→ **EXERCISE MATERIALS**
--- Start ---

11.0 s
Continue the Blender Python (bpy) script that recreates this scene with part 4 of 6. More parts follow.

--- End ---
--- Start ---

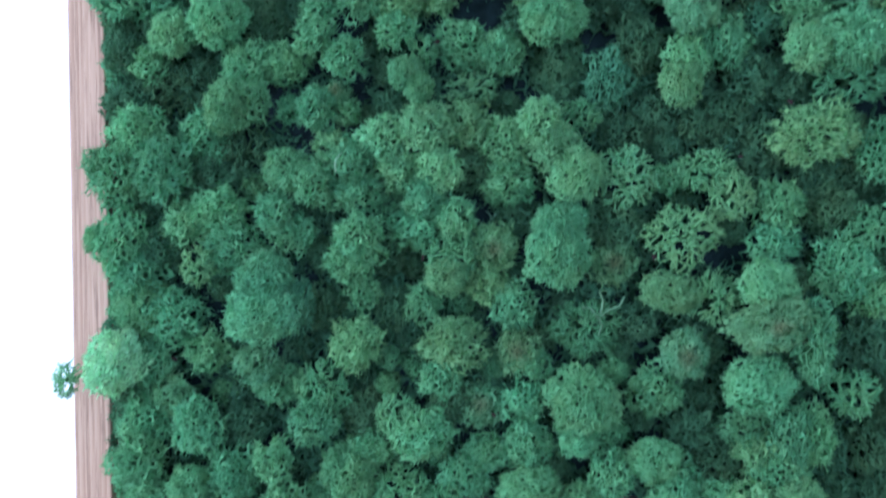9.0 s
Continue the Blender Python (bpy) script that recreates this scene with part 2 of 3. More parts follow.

--- End ---
--- Start ---

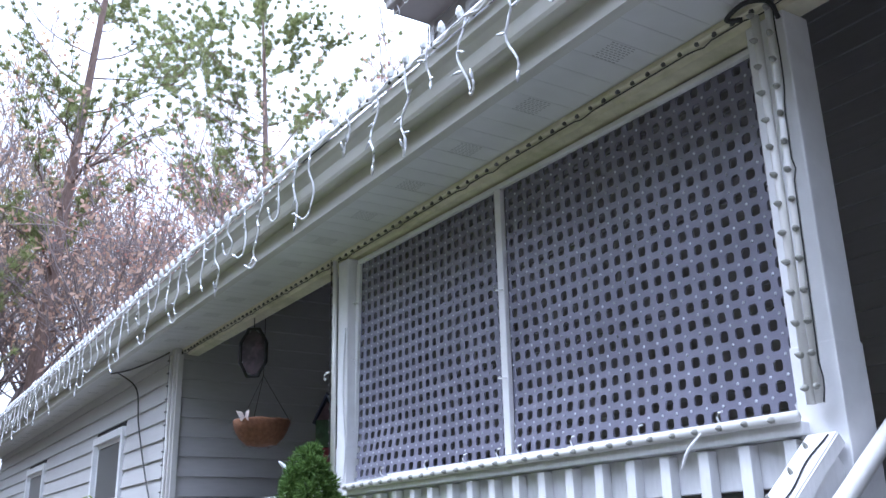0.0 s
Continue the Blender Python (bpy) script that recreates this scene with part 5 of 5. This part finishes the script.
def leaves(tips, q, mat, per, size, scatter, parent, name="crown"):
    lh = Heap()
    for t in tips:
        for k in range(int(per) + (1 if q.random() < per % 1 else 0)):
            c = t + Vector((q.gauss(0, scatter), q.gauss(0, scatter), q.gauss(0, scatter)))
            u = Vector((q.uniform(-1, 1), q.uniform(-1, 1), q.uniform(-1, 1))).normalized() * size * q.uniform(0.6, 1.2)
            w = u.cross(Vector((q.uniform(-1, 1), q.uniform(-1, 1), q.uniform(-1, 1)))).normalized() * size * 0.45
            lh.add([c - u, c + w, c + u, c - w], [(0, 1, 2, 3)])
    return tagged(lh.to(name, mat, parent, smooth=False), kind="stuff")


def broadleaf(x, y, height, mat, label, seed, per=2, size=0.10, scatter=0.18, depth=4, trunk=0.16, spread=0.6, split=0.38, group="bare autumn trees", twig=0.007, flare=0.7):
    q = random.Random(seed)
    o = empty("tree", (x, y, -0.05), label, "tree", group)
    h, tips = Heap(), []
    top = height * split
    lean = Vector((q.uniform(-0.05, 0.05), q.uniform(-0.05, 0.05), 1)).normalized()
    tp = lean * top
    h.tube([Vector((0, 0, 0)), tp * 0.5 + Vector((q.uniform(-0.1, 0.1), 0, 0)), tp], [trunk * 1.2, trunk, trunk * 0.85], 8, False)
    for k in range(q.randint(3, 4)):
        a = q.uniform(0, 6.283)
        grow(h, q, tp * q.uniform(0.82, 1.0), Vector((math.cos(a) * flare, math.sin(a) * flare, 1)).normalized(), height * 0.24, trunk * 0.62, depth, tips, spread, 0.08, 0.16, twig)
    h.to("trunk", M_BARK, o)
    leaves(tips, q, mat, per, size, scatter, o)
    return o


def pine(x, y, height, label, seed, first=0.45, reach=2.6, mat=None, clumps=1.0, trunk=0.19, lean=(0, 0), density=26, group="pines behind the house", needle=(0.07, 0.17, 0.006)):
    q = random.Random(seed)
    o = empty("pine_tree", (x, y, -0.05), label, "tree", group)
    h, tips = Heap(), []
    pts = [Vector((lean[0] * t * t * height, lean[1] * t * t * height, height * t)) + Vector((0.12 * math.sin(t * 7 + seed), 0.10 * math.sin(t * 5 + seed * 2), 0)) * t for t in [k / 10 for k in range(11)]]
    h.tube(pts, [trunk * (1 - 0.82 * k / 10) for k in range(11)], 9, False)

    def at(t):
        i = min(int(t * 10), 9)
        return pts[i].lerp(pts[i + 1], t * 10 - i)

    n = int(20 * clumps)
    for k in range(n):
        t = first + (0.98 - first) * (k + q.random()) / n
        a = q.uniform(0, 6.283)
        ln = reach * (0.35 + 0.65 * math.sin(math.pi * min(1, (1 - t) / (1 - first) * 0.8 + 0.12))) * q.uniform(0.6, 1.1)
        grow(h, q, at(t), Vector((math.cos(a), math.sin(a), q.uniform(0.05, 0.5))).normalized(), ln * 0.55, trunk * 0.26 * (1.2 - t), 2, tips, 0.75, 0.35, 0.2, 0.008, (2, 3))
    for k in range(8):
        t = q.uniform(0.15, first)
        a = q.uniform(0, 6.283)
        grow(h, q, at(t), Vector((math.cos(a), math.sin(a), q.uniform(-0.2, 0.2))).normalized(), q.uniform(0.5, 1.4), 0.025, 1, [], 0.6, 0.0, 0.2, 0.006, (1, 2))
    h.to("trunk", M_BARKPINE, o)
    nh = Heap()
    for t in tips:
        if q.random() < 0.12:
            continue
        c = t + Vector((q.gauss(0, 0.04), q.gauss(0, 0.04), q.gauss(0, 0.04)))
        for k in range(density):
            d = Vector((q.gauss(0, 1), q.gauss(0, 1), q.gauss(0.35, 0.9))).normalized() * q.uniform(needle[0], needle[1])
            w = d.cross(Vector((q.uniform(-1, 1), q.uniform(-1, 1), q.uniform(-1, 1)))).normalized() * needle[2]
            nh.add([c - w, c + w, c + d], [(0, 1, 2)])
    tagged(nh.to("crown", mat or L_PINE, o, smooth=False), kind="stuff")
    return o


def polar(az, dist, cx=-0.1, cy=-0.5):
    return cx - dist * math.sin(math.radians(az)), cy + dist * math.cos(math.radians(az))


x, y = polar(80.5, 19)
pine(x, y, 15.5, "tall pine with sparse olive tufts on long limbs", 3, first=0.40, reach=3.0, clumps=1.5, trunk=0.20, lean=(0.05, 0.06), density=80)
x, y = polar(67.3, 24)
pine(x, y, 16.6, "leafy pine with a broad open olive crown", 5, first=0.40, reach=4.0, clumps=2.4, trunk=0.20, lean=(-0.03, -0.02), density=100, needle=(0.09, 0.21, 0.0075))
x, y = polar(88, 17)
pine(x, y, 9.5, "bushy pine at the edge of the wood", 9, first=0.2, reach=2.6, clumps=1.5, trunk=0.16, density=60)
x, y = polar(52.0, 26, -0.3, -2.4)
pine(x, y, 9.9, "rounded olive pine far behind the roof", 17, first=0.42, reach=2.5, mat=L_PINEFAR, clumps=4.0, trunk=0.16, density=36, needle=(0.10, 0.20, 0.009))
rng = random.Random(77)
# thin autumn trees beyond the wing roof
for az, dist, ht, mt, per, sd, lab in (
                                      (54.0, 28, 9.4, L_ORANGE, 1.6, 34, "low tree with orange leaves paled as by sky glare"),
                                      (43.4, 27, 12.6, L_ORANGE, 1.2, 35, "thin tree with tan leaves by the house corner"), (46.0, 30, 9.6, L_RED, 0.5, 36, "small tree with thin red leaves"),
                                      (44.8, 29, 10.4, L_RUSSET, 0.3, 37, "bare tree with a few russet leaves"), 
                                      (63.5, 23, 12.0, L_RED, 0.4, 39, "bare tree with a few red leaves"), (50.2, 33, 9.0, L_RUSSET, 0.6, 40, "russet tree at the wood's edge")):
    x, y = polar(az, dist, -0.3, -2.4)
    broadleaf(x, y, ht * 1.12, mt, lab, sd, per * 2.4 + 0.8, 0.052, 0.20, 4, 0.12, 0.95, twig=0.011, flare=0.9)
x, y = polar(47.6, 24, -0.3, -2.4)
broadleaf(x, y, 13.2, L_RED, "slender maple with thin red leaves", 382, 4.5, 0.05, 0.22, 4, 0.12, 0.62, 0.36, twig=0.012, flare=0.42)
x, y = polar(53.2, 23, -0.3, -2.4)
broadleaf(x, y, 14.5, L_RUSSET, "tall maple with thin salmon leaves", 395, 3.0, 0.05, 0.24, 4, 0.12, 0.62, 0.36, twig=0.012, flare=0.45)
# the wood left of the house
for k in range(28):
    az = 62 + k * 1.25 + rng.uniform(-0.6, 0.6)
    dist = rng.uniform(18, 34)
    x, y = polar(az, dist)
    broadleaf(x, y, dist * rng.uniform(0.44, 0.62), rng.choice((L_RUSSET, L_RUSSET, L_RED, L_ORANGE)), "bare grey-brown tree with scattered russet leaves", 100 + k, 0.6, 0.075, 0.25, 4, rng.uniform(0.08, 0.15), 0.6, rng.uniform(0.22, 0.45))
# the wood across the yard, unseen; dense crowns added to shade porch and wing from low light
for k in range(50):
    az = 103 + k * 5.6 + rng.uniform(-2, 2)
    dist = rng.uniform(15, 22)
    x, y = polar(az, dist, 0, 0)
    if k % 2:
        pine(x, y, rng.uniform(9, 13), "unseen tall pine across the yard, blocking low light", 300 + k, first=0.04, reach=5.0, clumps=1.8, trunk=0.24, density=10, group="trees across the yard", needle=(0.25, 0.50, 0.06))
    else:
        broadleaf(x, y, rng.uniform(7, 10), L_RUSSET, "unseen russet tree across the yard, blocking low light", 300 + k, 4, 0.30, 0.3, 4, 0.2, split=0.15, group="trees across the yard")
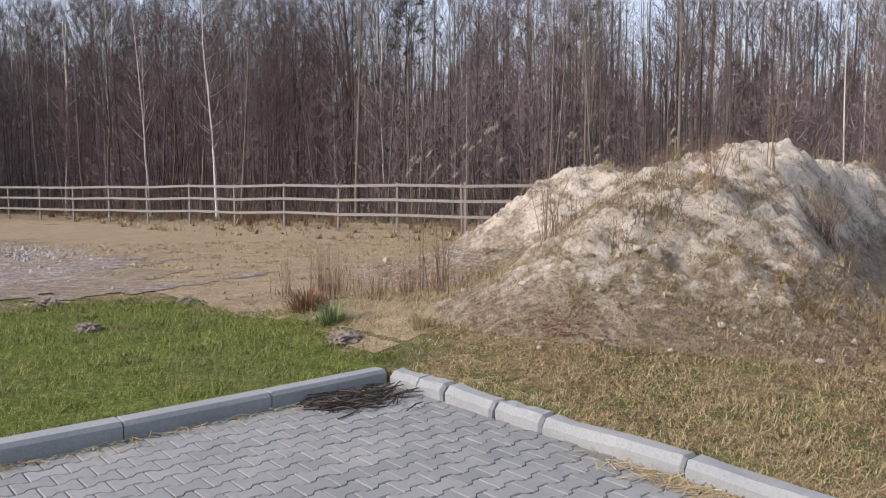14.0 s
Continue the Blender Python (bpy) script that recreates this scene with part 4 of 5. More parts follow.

--- End ---

→ **WHAT IS EXPECTED**
Using the listing above, show each line holding the string "Blender".

→ **RESPONSE TO THIS EXERCISE**
Continue the Blender Python (bpy) script that recreates this scene with part 4 of 6. More parts follow.
Continue the Blender Python (bpy) script that recreates this scene with part 2 of 3. More parts follow.
Continue the Blender Python (bpy) script that recreates this scene with part 5 of 5. This part finishes the script.
Continue the Blender Python (bpy) script that recreates this scene with part 4 of 5. More parts follow.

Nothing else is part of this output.